The yield on the benchmark 10-year Treasury note extended gains to around 1.6% on Friday as investors shrugged off disappointing GDP growth figures as it was not seen as a factor contributing to postponing of interest rates hikes in the US. Traders now look ahead to the Fed meeting next week when the central bank is expected to announce a reduction in bond purchases. Last week, Fed Chair Powell reiterated the central bank would soon begin tapering although high inflation and pressure on wages will likely last into next year but will abate.

US natural gas futures were little changed around $5.8 per million British thermal units on Friday, after sinking 7% the day before, as traders digest global supply and domestic stockpiles. Russian President Vladimir Putin ordered Gazprom to start refilling its European gas-storage facilities and ship more gas to Europe from November 8th.
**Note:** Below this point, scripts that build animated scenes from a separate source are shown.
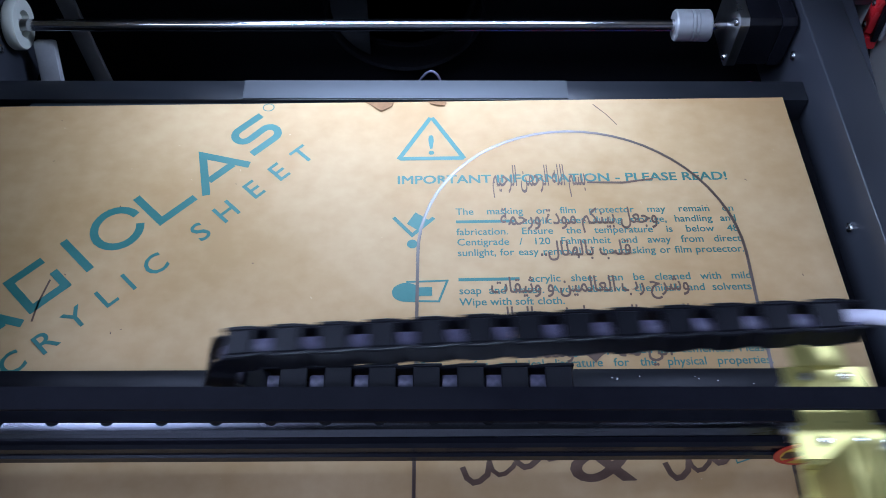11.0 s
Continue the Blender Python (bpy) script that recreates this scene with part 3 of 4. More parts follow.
    for k, (cx, cy) in enumerate(((0.0185, -0.0355), (0.0255, -0.0375), (0.0115, -0.0375))):
        shape("pictogram_leaf", [(cx, cy + 0.004), (cx + 0.005, cy), (cx, cy - 0.003), (cx - 0.005, cy)], INK, 0.00004 * k)
    # recycling marks
    for k in range(3):
        cx, cy = 0.168 + 0.011 * (k % 2), -0.072 - 0.011 * (k // 2) - 0.004 * (k % 2)
        stroke("recycling_mark", [(cx, cy), (cx + 0.006, cy + 0.002), (cx + 0.0075, cy - 0.004), (cx + 0.001, cy - 0.006), (cx, cy)], 0.0006, INK, 0.00003 * k)
    # slits and creases in the paper
    stroke("slit", [(-0.183, 0.022), (-0.186, 0.008), (-0.187, -0.004)], 0.0011, BURN)
    stroke("crease", [(0.128, 0.146), (0.1355, 0.137), (0.141, 0.1285)], 0.0006, BURN)
    for x, y in ((-0.075, 0.030), (-0.20, 0.105), (-0.14, -0.01), (0.02, -0.19), (-0.03, -0.16), (0.165, -0.165), (-0.13, -0.17), (0.09, -0.155)):
        shape("speck", [(x, y), (x + 0.0011, y + 0.0002), (x + 0.0007, y + 0.0009)], BURN)
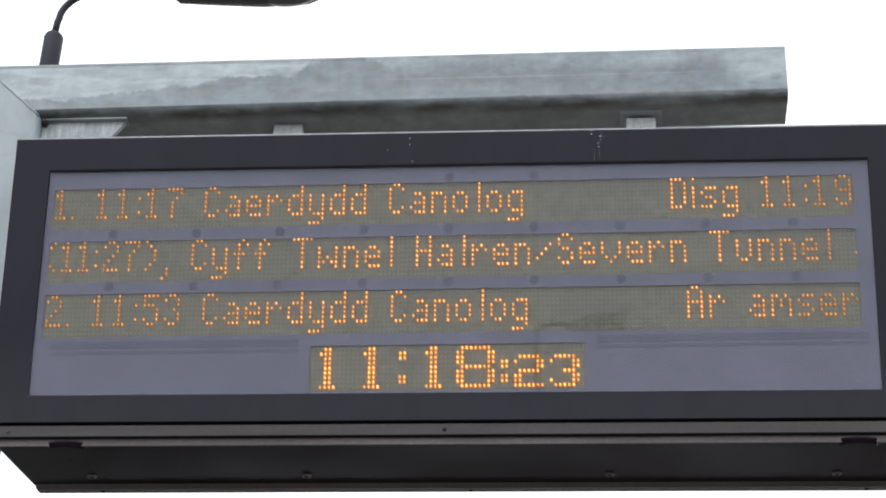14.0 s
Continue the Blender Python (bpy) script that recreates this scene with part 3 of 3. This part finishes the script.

The EIA weekly report showed an 87bcf addition of gas into US storage last week, slightly above market forecasts of an 86bcf increase. Natural gas prices skyrocketed from August and settled around levels not seen since 2014 amid rising demand and tight supply ahead of the winter season. Still, traders believe the US will have more than enough gas in storage for the winter heating season.

US Gasoline futures declined below $2.5 per gallon, tracking losses in the oil market but still remaining close to the highest level since September 2014, amid tight supplies and a strong rebound in global demand. Meanwhile, US government figures showed gasoline inventories fell 1.994 million barrels last week, the third consecutive period of declines and slightly above market expectations. On Tuesday however, API figures showed a surprise rise in stockpiles. Meanwhile, Brent crude futures edged higher to $84.5 per barrel in the last session of the month, not far from a three-year high of $86.7 hit on Monday, on hopes that OPEC nations and allies will agree to stick to the 400,000 bpd monthly output increases at a meeting next week. Meanwhile, the oil producer group sees world oil inventories declining by an average of 1.1 million barrels a day until the end of the year. For the week, the contract is headed for a 1.3% decline, the first weekly drop since August, after US crude stockpiles rose by 4.3 million barrels last week, well above market forecasts of a 1.9 million barrel addition. Downside risks also came from the likely return of Iranian oil to the markets, after the country agreed to reopen negotiations with the EU on the revival of the 2015 nuclear accord.